Instructions for the task | Isolate every line in the records below with "More" in it.

Records with scene code |
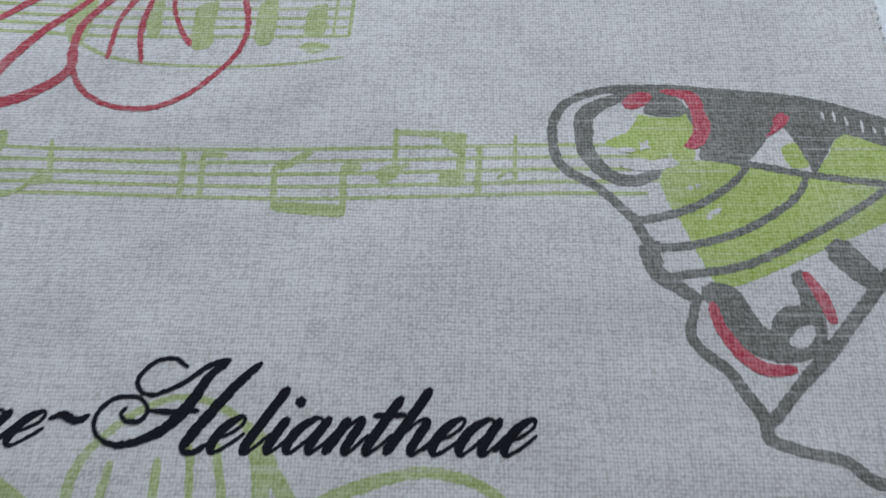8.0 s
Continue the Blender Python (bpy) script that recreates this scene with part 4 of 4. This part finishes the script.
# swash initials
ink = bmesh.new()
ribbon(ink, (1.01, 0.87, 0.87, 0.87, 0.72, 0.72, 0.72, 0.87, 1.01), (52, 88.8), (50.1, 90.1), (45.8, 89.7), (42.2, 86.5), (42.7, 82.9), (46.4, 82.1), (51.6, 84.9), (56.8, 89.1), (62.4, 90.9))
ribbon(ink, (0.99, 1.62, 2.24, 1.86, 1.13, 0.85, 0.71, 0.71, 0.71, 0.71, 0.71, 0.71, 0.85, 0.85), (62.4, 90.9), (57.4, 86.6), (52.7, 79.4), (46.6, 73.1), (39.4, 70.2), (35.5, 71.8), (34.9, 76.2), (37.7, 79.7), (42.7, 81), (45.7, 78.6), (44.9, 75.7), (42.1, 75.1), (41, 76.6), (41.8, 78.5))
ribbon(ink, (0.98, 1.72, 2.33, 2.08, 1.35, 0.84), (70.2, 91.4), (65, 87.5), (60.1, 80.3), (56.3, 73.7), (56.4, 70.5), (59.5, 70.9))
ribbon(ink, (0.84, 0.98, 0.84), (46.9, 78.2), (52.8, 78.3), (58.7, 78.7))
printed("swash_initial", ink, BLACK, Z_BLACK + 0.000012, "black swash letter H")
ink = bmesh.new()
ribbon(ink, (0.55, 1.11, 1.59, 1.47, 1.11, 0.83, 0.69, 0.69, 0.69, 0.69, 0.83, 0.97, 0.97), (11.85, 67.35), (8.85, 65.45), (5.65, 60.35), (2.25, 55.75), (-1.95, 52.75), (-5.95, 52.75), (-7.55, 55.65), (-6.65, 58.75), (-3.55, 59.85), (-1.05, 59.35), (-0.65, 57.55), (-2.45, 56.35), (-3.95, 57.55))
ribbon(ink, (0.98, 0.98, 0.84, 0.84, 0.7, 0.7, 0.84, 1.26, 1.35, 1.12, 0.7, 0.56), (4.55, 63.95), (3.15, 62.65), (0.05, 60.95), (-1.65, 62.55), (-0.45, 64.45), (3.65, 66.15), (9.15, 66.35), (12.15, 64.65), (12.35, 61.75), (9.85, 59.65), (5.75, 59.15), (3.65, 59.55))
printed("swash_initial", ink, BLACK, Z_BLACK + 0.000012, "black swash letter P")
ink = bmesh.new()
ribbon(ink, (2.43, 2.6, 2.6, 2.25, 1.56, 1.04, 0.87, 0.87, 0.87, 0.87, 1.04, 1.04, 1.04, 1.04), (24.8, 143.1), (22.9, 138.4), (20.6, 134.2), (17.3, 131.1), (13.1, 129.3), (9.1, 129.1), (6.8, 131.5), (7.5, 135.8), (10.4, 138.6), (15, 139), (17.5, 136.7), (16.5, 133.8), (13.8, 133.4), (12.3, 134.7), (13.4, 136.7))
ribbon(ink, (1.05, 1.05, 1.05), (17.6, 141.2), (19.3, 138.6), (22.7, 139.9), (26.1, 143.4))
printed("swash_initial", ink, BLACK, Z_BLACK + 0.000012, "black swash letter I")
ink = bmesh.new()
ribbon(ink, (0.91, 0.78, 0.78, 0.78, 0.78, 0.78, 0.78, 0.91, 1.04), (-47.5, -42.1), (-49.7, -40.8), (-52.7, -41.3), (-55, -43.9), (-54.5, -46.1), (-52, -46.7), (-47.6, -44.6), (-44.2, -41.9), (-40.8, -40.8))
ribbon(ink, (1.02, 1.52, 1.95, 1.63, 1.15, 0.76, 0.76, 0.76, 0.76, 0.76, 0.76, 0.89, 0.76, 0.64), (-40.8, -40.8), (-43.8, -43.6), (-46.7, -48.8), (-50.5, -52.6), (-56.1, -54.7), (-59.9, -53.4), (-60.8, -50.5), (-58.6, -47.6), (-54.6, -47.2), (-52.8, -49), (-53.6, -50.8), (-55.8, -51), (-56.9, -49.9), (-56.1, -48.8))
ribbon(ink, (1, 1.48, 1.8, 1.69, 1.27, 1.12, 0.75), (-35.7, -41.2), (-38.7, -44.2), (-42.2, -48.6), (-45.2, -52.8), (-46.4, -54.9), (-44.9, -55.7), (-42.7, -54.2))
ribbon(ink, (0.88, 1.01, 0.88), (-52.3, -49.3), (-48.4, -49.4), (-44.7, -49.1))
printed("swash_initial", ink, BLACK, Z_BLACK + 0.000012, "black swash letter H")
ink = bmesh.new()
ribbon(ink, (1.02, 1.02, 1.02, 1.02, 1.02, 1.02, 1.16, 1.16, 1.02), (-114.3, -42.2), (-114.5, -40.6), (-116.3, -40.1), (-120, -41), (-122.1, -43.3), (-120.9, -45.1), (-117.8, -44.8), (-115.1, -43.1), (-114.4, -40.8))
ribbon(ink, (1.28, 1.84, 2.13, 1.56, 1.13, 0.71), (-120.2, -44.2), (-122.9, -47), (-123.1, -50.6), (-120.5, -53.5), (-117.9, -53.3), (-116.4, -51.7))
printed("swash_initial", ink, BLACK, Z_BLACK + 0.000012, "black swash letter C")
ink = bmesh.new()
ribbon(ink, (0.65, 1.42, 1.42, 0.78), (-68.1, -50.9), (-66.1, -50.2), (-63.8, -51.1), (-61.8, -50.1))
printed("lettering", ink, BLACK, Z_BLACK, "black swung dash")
* * *
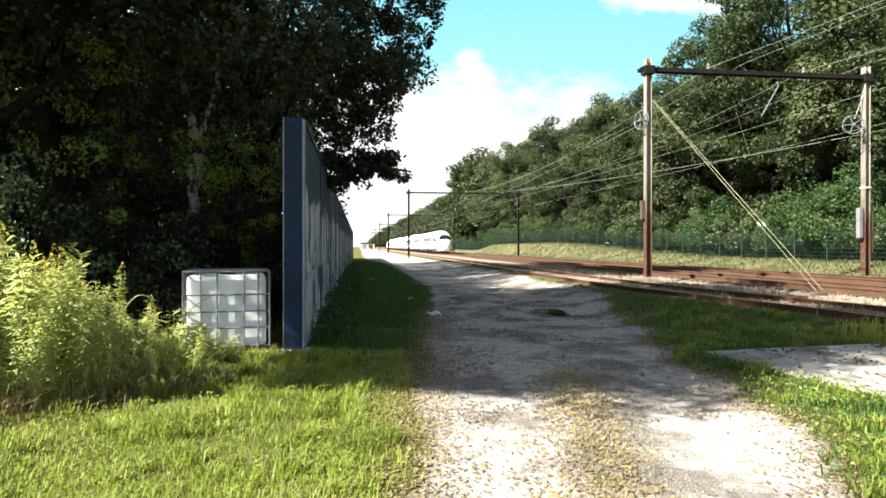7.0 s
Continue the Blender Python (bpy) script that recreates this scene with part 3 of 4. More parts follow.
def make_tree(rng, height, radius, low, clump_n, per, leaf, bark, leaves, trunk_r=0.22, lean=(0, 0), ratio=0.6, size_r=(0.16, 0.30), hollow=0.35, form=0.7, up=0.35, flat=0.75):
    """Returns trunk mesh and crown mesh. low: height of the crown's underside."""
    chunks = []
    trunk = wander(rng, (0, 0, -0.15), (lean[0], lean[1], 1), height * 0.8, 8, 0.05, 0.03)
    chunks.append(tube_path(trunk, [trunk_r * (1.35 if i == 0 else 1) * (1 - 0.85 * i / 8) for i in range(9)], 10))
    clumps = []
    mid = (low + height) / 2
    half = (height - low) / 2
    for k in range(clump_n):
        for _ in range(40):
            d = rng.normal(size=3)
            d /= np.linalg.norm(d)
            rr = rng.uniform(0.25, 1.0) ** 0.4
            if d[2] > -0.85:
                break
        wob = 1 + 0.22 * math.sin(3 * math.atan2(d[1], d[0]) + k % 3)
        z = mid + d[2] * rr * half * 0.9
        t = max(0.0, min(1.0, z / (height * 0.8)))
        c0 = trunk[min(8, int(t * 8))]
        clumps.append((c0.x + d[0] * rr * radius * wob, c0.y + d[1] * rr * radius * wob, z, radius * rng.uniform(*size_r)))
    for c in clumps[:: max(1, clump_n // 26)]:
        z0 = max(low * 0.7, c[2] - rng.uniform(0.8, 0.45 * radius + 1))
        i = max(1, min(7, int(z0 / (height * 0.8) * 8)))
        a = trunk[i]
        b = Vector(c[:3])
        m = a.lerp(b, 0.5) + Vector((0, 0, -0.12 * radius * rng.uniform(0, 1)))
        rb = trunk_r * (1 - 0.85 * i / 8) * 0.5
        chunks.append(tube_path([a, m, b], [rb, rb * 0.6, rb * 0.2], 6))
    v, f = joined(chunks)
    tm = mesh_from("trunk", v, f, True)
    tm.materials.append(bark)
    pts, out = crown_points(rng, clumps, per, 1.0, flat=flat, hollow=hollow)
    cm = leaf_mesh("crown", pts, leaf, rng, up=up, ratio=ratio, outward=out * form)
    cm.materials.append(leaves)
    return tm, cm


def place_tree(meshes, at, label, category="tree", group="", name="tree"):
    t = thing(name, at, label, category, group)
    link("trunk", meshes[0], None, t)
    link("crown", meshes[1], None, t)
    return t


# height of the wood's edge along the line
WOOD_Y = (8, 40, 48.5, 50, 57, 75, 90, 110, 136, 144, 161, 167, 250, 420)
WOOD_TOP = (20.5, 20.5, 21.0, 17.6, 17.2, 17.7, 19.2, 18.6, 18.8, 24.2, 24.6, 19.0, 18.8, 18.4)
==
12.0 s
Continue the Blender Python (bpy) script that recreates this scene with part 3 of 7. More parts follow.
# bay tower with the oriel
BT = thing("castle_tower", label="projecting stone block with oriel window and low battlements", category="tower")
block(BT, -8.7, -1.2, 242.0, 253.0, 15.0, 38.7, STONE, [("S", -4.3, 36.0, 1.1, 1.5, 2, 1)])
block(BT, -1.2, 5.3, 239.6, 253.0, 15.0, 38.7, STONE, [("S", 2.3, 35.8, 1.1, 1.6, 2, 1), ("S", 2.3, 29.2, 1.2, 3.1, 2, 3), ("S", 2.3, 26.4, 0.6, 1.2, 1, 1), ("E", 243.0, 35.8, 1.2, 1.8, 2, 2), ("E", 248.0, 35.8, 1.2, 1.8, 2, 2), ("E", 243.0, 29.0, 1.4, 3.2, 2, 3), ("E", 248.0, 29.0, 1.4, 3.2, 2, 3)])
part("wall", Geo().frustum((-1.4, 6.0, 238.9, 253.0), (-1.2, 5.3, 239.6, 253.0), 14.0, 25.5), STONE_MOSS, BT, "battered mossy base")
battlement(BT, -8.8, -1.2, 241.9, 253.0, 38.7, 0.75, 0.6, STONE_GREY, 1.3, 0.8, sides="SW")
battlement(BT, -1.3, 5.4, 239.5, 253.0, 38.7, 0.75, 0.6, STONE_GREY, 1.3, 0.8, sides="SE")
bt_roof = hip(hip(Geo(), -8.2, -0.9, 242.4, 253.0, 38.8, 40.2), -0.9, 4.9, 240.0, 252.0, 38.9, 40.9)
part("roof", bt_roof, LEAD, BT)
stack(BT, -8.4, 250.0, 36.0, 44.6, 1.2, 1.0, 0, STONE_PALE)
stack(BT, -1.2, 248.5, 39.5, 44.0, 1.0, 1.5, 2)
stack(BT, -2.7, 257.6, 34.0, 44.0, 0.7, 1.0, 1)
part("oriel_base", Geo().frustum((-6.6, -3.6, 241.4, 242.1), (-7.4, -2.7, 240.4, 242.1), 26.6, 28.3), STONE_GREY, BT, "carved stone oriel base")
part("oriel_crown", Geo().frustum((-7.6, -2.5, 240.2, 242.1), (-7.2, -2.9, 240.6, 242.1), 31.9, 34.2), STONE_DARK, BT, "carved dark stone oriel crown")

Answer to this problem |
Continue the Blender Python (bpy) script that recreates this scene with part 3 of 4. More parts follow.
Continue the Blender Python (bpy) script that recreates this scene with part 3 of 7. More parts follow.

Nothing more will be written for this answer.